" Tout se mêle et s'accorde, se prolonge puis se dissipe en un concert d'images et de sons. Nos regards s'habituent à l'ombre qui adoucit - l'eau omniprésente coule en mouvement si lent qu'elle nous apaise. "
Grâce à l'eau, les éléments sont réunis - la ville, la lumière, la nature, le sujet - ils fondent le même instant et portent le même éclat. On ressent une complète sensation d'exister. Tout vibre dans ce paysage : le corps, les arbres, les animaux, les pierres... On peut rester des heures assis au bord de l'eau à contempler les pierres, des feux follets sur les murs, des esquisses fugitives sur les marches de marbre, à jouir de cette vacuité calme, patiente, qui nous est accordée.
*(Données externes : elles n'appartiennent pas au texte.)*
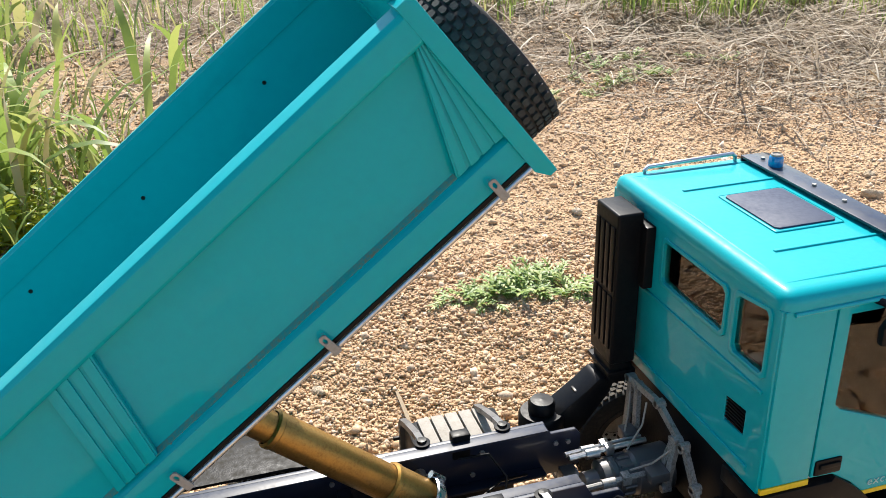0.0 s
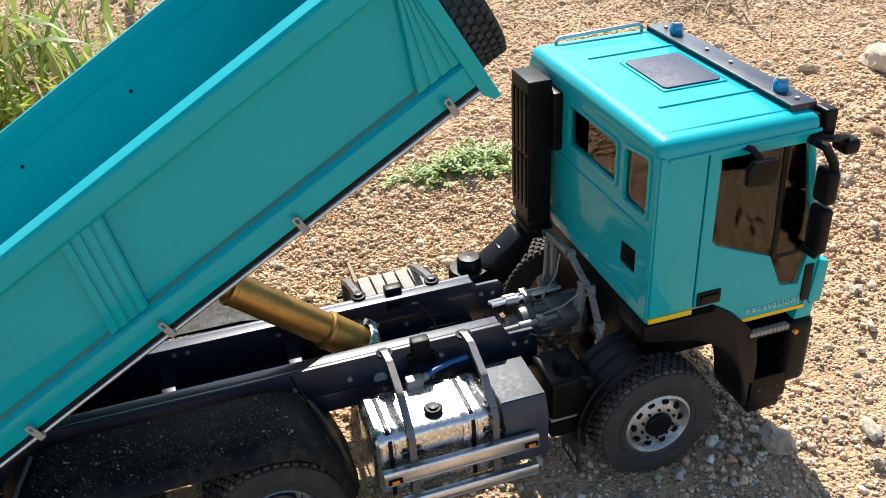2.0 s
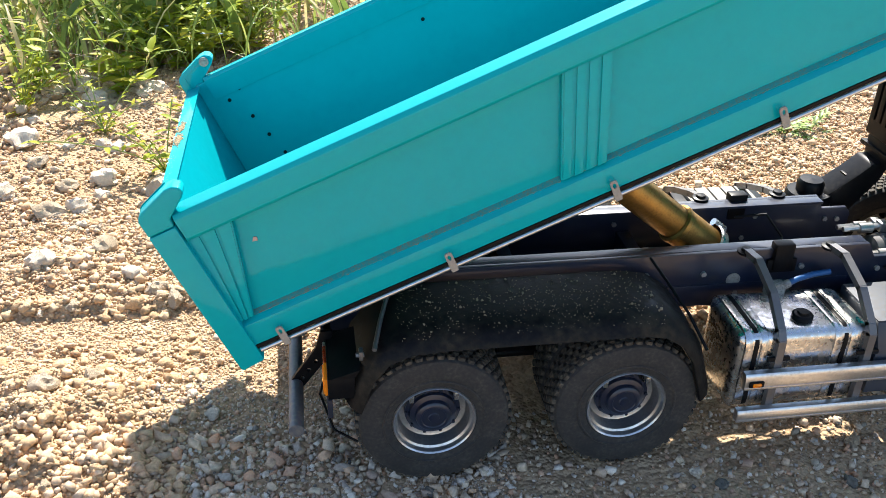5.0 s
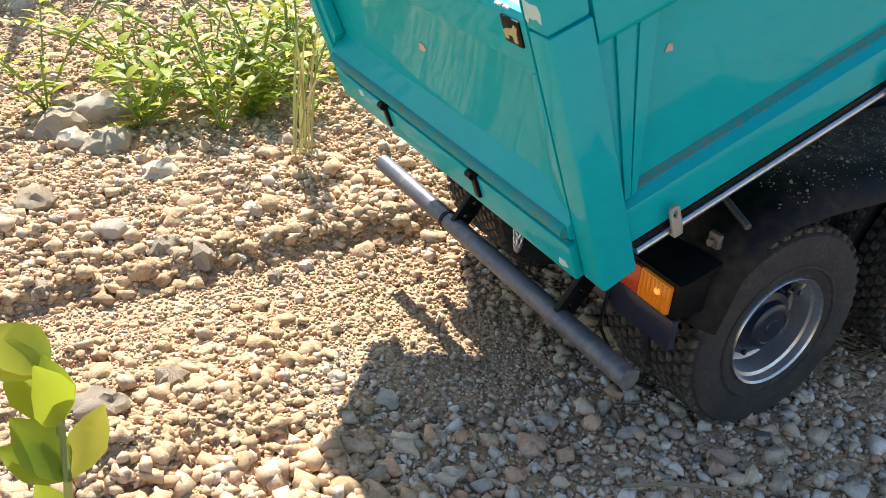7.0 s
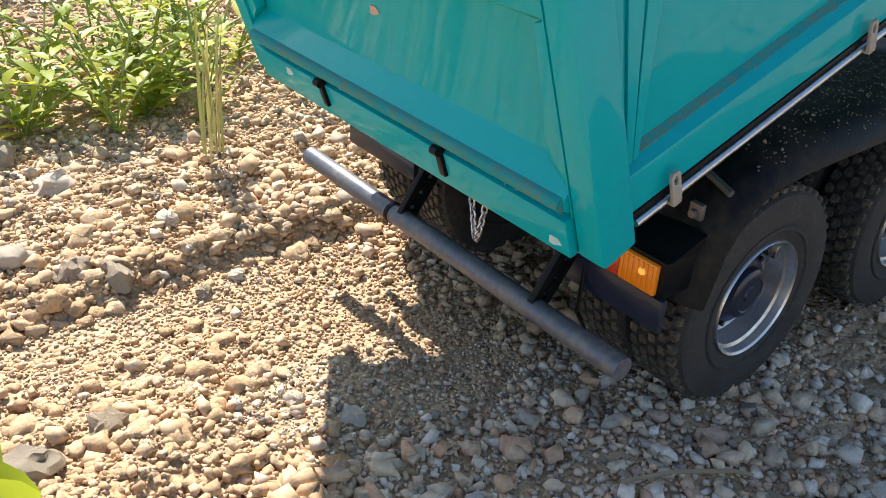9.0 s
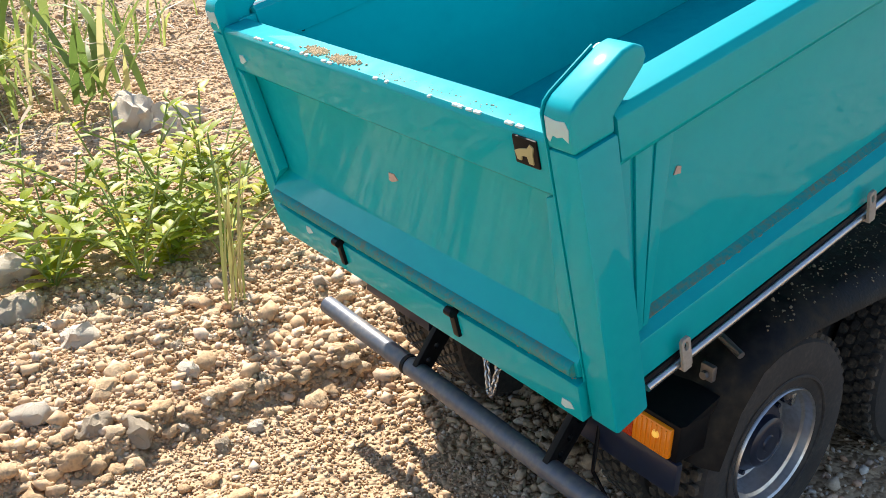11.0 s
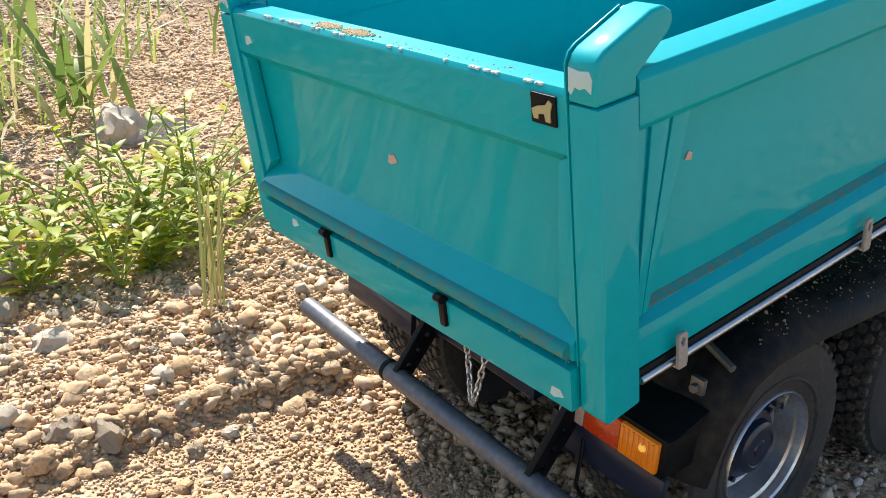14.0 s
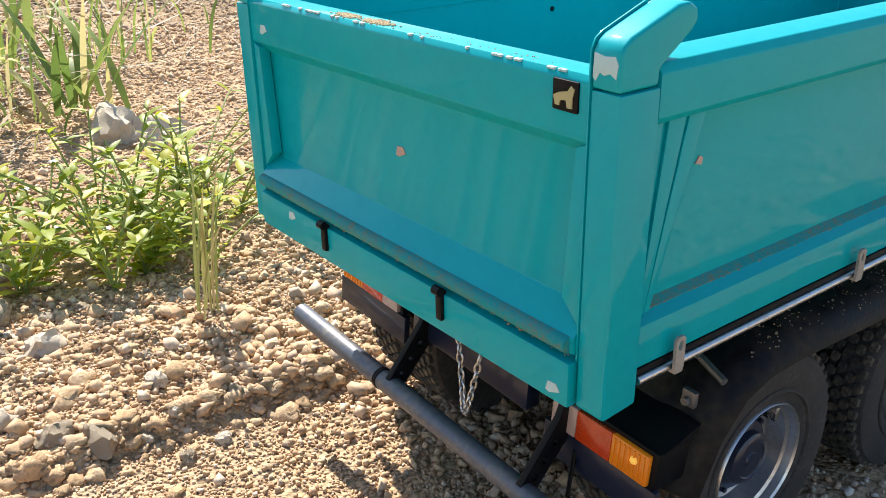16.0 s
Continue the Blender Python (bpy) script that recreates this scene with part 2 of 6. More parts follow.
_bp.invert = True
_nt.links.new(_h.outputs[0], _bp.inputs["Height"])
_nt.links.new(_bp.outputs[0], _b.inputs["Normal"])


def leaf_material(name, stops, rough=0.45, through_light=0.25):
    m, nt, b = mat(name)
    geo = nt.nodes.new("ShaderNodeNewGeometry")
    col = ramp(nt, geo.outputs["Random Per Island"], stops)
    nt.links.new(col, b.inputs["Base Color"])
    b.inputs["Roughness"].default_value = rough
    b.inputs["Specular IOR Level"].default_value = 0.3
    tl = nt.nodes.new("ShaderNodeBsdfTranslucent")
    nt.links.new(col, tl.inputs["Color"])
    mx = nt.nodes.new("ShaderNodeMixShader")
    mx.inputs[0].default_value = through_light
    out = nt.nodes["Material Output"]
    nt.links.new(b.outputs[0], mx.inputs[1])
    nt.links.new(tl.outputs[0], mx.inputs[2])
    nt.links.new(mx.outputs[0], out.inputs[0])
    return m


M_GRASS = leaf_material("grass_blades", [(0.0, (0.11, 0.18, 0.04)), (0.45, (0.30, 0.40, 0.09)), (0.75, (0.44, 0.49, 0.14)), (0.9, (0.52, 0.46, 0.21)), (1.0, (0.58, 0.48, 0.28))], through_light=0.4)
M_WEED = leaf_material("weed_leaves", [(0.0, (0.20, 0.29, 0.025)), (0.6, (0.40, 0.46, 0.035)), (1.0, (0.58, 0.54, 0.07))], through_light=0.5)
M_MUGWORT = leaf_material("silvery_weed_leaves", [(0.0, (0.10, 0.18, 0.03)), (0.6, (0.24, 0.34, 0.06)), (1.0, (0.44, 0.47, 0.17))])
M_STRAW = leaf_material("dry_straw", [(0.0, (0.15, 0.10, 0.055)), (0.5, (0.30, 0.225, 0.135)), (0.9, (0.46, 0.38, 0.27)), (1.0, (0.58, 0.51, 0.40))], rough=0.6, through_light=0.15)
M_STEM = surface("green_stem", (0.24, 0.30, 0.07), (0.3, 0.26, 0.12), rough=0.6)
M_PETAL = surface("pale_blue_petals", (0.55, 0.62, 0.75), rough=0.6)


# ---------------------------------------------------------------- building helpers
def link_mesh(name, bm, material, parent=None, label="", smooth=True):
    me = bpy.data.meshes.new(name)
    bmesh.ops.recalc_face_normals(bm, faces=bm.faces)
    bm.to_mesh(me)
    bm.free()
    for m in material if isinstance(material, (list, tuple)) else [material]:
        me.materials.append(m)
    if smooth:
        me.shade_smooth()
        me.set_sharp_from_angle(angle=radians(38))
    ob = new(name, me)
    if parent:
        ob.parent = parent
    return tagged(ob, label)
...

Rien n'est fixe, l'énigme est sans demeure. Les routes du rêve rencontrent parfois un objet sur l'onde, souvent ne rencontrent rien, et dans la fuite des apparences nos pensées deviennent plus aériennes, plus impersonnelles. Entre le rêve et la vie éveillée, serais-je celui qui rêve, celui qui est là ? ...
L'eau, à Venise, dérange nos certitudes, attise le sentiment de l'exil. Peut-être les choses alentour nous demandent-elles de témoigner de leur présence et de leur effacement ; peut-être notre regard a-t-il fait advenir cet espace entièrement reconstruit offrant au monde la vision qui lui manque, mais demeure cet appel vers autrui, ce désir sans besoin vers un autre visage s'étendant comme une ombre en écho fermé du monde.